From Raw Analytics to a Decision-Making Engine
A global asset manager had GA4 running across two properties but no way to turn it into decisions. We built a six-dashboard system, from discovery to v1.0, in two weeks — then handed it off for the team to run themselves.

Client: A global asset management firm, spanning its flagship site and a secondary strategy-specific property
Stack: GA4, Looker Studio, Microsoft Clarity
Timeline: Discovery to v1.0 in a couple of weeks
Engagement: Analytics architecture & dashboard suite (one-time build, personal handoff, detailed leave-behind)
The problem
The client's marketing and editorial teams had Google Analytics 4 running across two properties — the firm's main site and a secondary site for one of its investment strategies — but raw GA4 data doesn't answer the questions a content or marketing team actually has: Which articles are working? What are people searching for? Do employee bios drive anyone toward a fund page, or are they a dead end? Which pieces of content have quietly gone stale?
One example: the team had a filter/search feature live on the site and genuinely didn't know if anyone was using it, or how. No visibility into what people were actually searching or filtering for — just a feature sitting there on faith.
Without a system built to answer those questions, every content decision was a guess dressed up as a hunch.
What we built
Large Fraction designed and shipped a six-dashboard analytics suite that turns GA4's raw event data into a decision-making system the marketing and editorial teams can run themselves — no analyst required to interpret it.
1. Insights Hub Performance — Splits content health into two views: overall performance (views, engagement rate, true engagement time) and top entry points (which pages are actual front doors to the site). Cross-referencing the two instantly separates "acquisition champions" (content pulling people in from outside) from "internal discovery" pieces (content people find once they're already on-site).

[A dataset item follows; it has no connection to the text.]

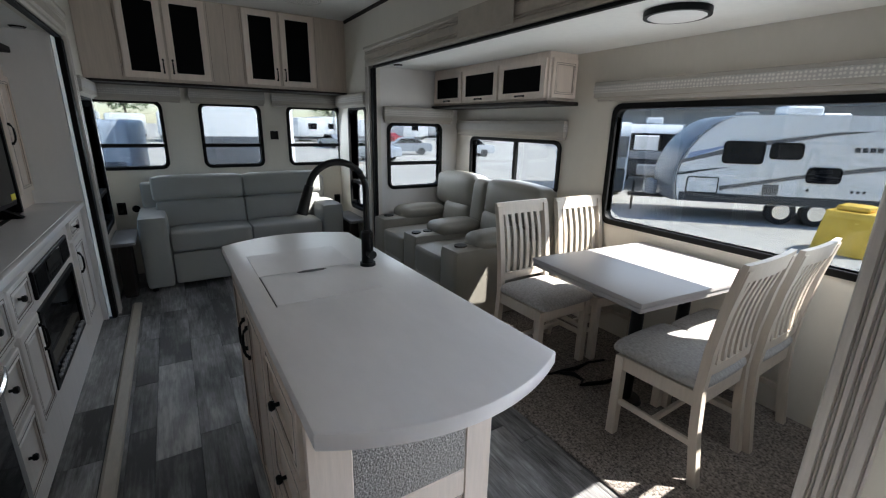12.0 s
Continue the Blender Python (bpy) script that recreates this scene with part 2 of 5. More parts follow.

2. Thought Leadership Search & Filter Trends — Tracks active intent, not passive browsing: which topics, asset classes, and investment teams users deliberately filter or search for. A custom-built signal for where content demand is highest — and where the taxonomy doesn't match how users actually search (e.g., users typing "inflation" for content tagged "Macro Economics").
3. Employee Bio & Journey Analysis — Follows the "next step" after someone reads a staff bio: do they move to a fund page (high commercial intent), loop back into thought leadership (credibility building), or hit a dead end? Gives the team a clear, evidence-based case for adding next-step links to bio templates.
4 & 5. Content Decay Analysis (Main Site + Secondary Site) — An interactive, URL-level time series that overlays traffic against engagement rate for any piece of content. It distinguishes two very different problems that look identical from views alone: content that's still excellent but no longer being distributed, versus content that's genuinely gone stale and needs a real refresh.
6. Secondary Site PDF Leaderboard — Ranks downloadable assets by actual download volume — the highest-intent action GA4 tracks. Surfaces which whitepapers and reports are worth repurposing into LinkedIn posts, email sends, or short videos.
The approach
Each dashboard was built around a specific operational question, not a generic metrics dump — the difference between a report someone glances at once and a tool a team actually uses every week. Custom event tracking was engineered on top of native GA4 data (filter interactions, bio-to-next-page journeys, content decay over time) to capture the behaviors that matter but that GA4 doesn't surface out of the box.
Just as important: the suite shipped with a full strategic guide — not just definitions of what each metric means, but plain guidance on how to read combinations of signals and what action each pattern should trigger. The goal wasn't to hand over dashboards; it was to hand over judgment the team could exercise without waiting on an outside analyst.
The outcome
Version 1.0 is live in production, giving the marketing and editorial teams a consistent, shared view into how content, people pages, and downloadable assets are performing across both properties — replacing scattered, ad hoc GA4 digging with a system built to be checked, trusted, and acted on.
The architecture is built to evolve: as the team develops new questions or launches new content initiatives, the dashboard suite extends to answer them.
The engagement was a one-time build, not a retainer — the team was handed the dashboards along with a detailed leave-behind guide, so they can run and interpret the system themselves without waiting on an outside analyst.